No problem if you couldn't tell I like to nerd out about these things :)

So for a school project I'd say this is going to be ambitious just to get something to fly stably, because I know people worked on cleanflight (predecessor to betaflight) for quite a while and took hardware improvements as well to get it where it is today for quadcopters.

That said if you do this safely it's still probably a good introduction to ESCs and sending control signals around between boards so I don't know if I'd ditch the project entirely but depends on your timeline and how dependent your grade is on it actually flying :D


^^ can take a look in the src/main folder here can get some high level idea of what's in there... some things are add-ons like OSD (on screen display for overlays on video) but think things in like the sensors folder and flight folder are all pretty mandatory (granted looking through the code lots of conditional stuff to support different hardware your code could be more concise, but still lots of good info just trawling through here)



hmm, i don't know but i think ill be alright as long as i can get it to take off a little. it might crash but getting it to fly up and down should be alright.
 
So, how to connect the PDB to Arduino? i see multiple Red wires that go into the APM and i don't know which goes to VIn and which goes to V5 in the Arduino. I don't want to screw around and burn the Arduino.
 
Couple ways to go really. The 5V pin on Arduino needs to have regulated 5V whereas the the VIN pin can take a larger range of voltage(believe up to 19V but can check arduino.cc or look up datasheet for regulator on your board) since the line goes through a regulator before going to the MCU (ATMega chip)

So either you'd want to connect the 5V pin to 5V output from the PDB or feed the VIN pin on the Arduino from the 12V of the PDB so the Arduinos voltage regulator can step the voltage down for the MCU (micro control unit, not to be confused with marvel cinematic universe)

Believe the 5V pin has lower current capabilities but so long as the Arduino is just sending around control signals I don't think this will be an issue. Anything for powering motors etc. you wouldn't want the power going through the Arduino itself anyways.

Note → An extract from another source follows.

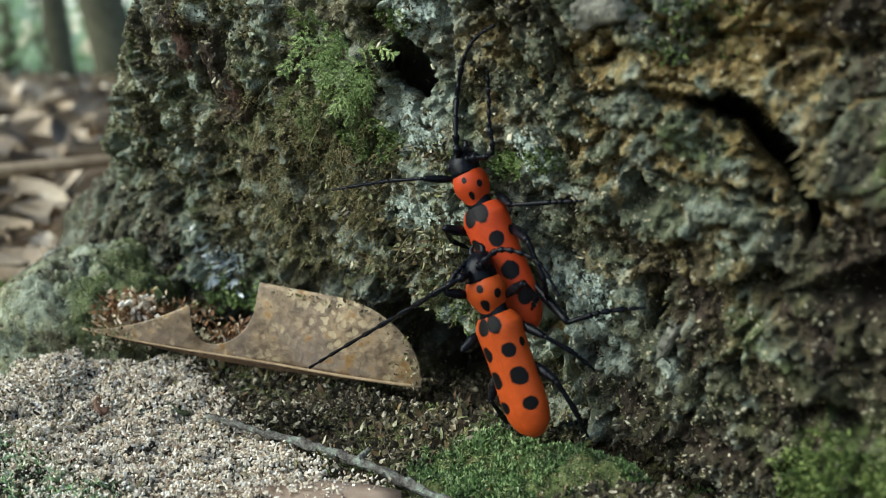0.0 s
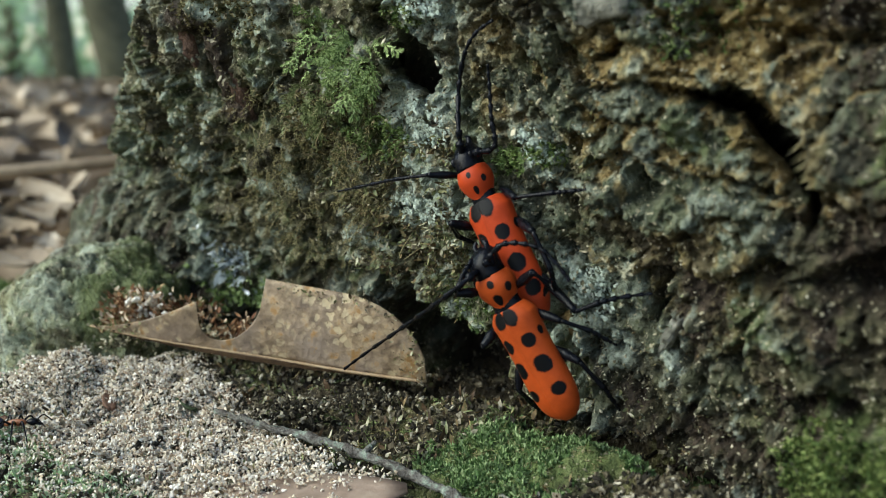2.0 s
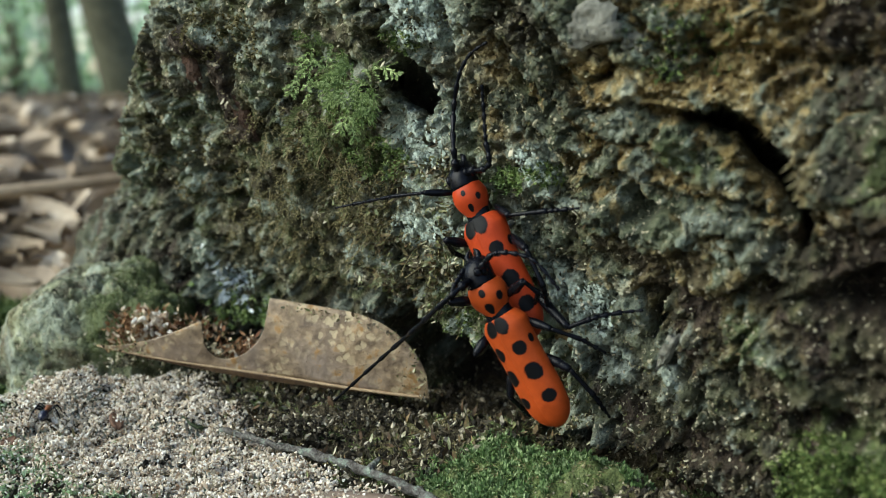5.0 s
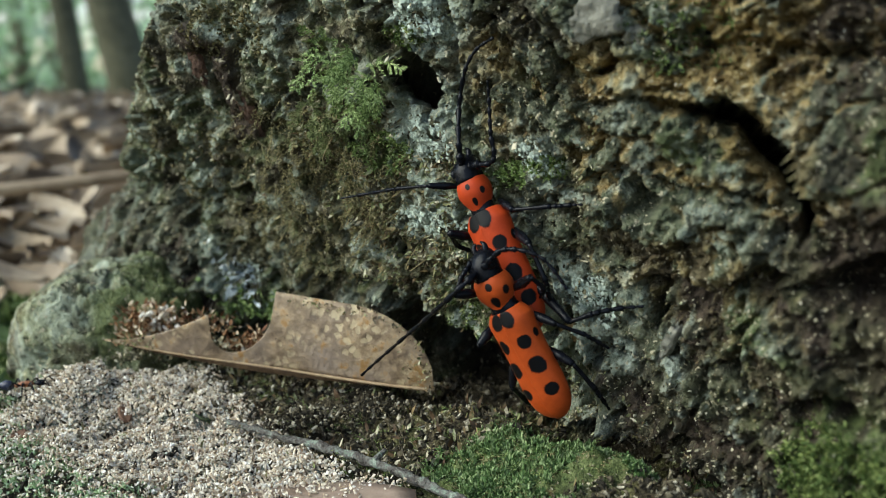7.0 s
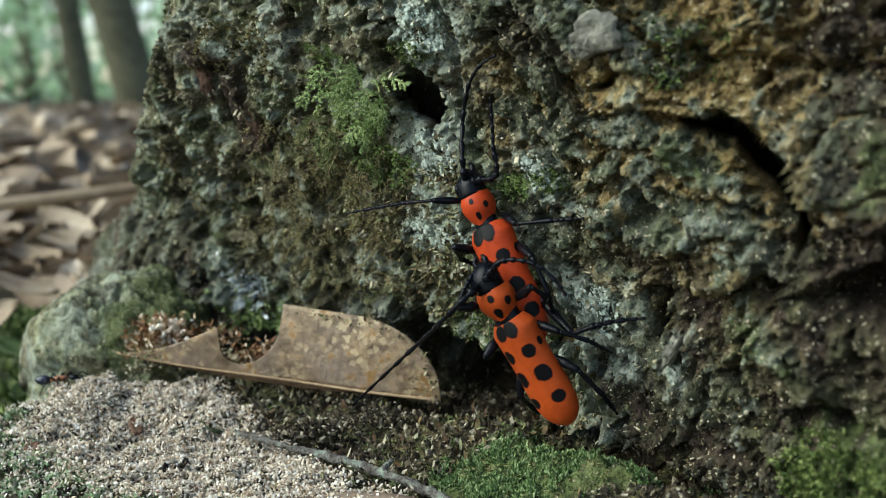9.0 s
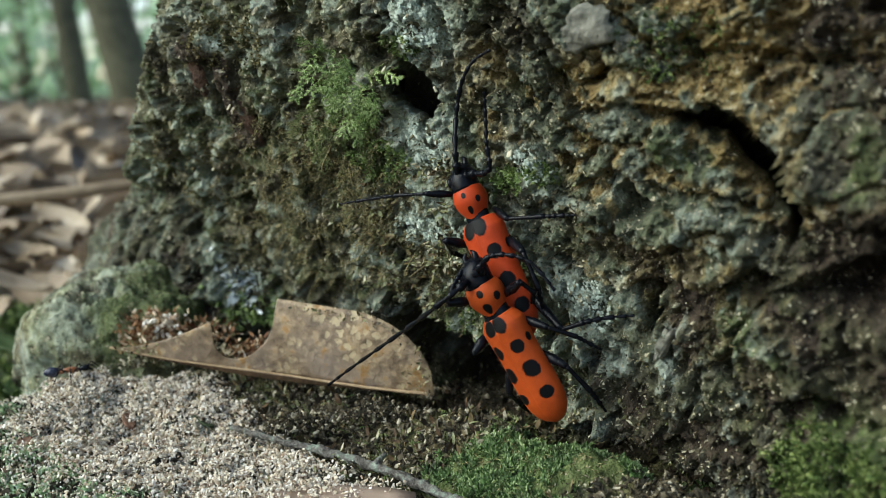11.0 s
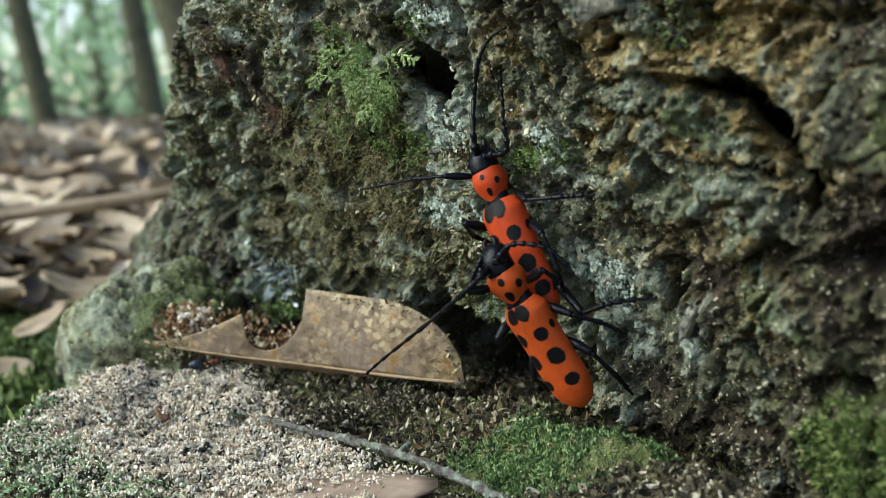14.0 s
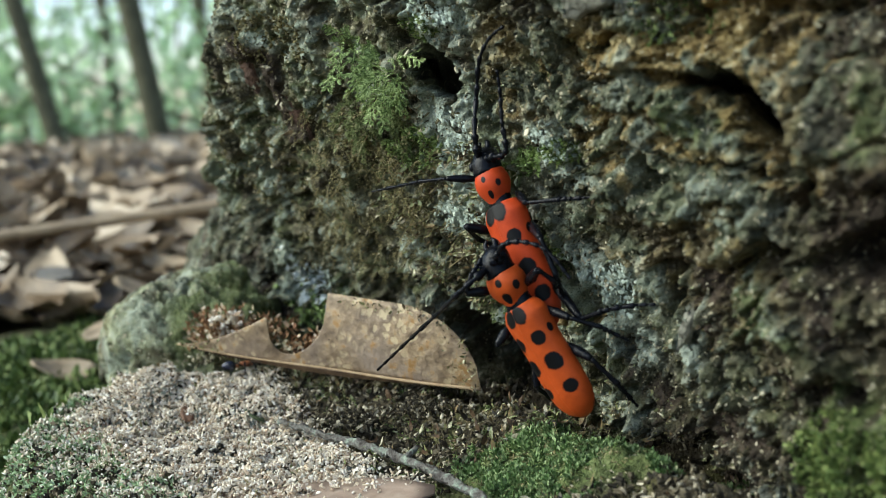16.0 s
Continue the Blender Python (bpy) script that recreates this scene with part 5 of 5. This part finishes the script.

All GND pads on the PDB should be connected some are just bigger like battery input and output sections to ESCs/motors to handle more current.
 
Couple ways to go really. The 5V pin on Arduino needs to have regulated 5V whereas the the VIN pin can take a larger range of voltage(believe up to 19V but can check arduino.cc or look up datasheet for regulator on your board) since the line goes through a regulator before going to the MCU (ATMega chip)

So either you'd want to connect the 5V pin to 5V output from the PDB or feed the VIN pin on the Arduino from the 12V of the PDB so the Arduinos voltage regulator can step the voltage down for the MCU (micro control unit, not to be confused with marvel cinematic universe)

Believe the 5V pin has lower current capabilities but so long as the Arduino is just sending around control signals I don't think this will be an issue. Anything for powering motors etc. you wouldn't want the power going through the Arduino itself anyways.

All GND pads on the PDB should be connected some are just bigger like battery input and output sections to ESCs/motors to handle more current.

is it possible to skip the VIN and connect ground and the PDB 12v to the arduino power input that the Mega/Uno arduinos have? would that be different at all?
 
Yup no problem with that basically the same really the barrel connector should be able to carry some more current but that's effectively the same as going into a VIN pin just on the smaller nano micro versions you don't have the option of barrel jack.
 
Really if the battery voltage isn't above the max voltage for the regulator on the Arduino which anything up to 4S (16.8V max when charged) then you could feed Arduino VIN or barrel jack with power but depending on the PDB vs Arduino one or the other might have a higher amp regulator, but in any case nice to have a PDB to not need a bunch of parallel connections between wires to the battery plug for powering each ESC, so usually still worth having just for splitting power to ESCs.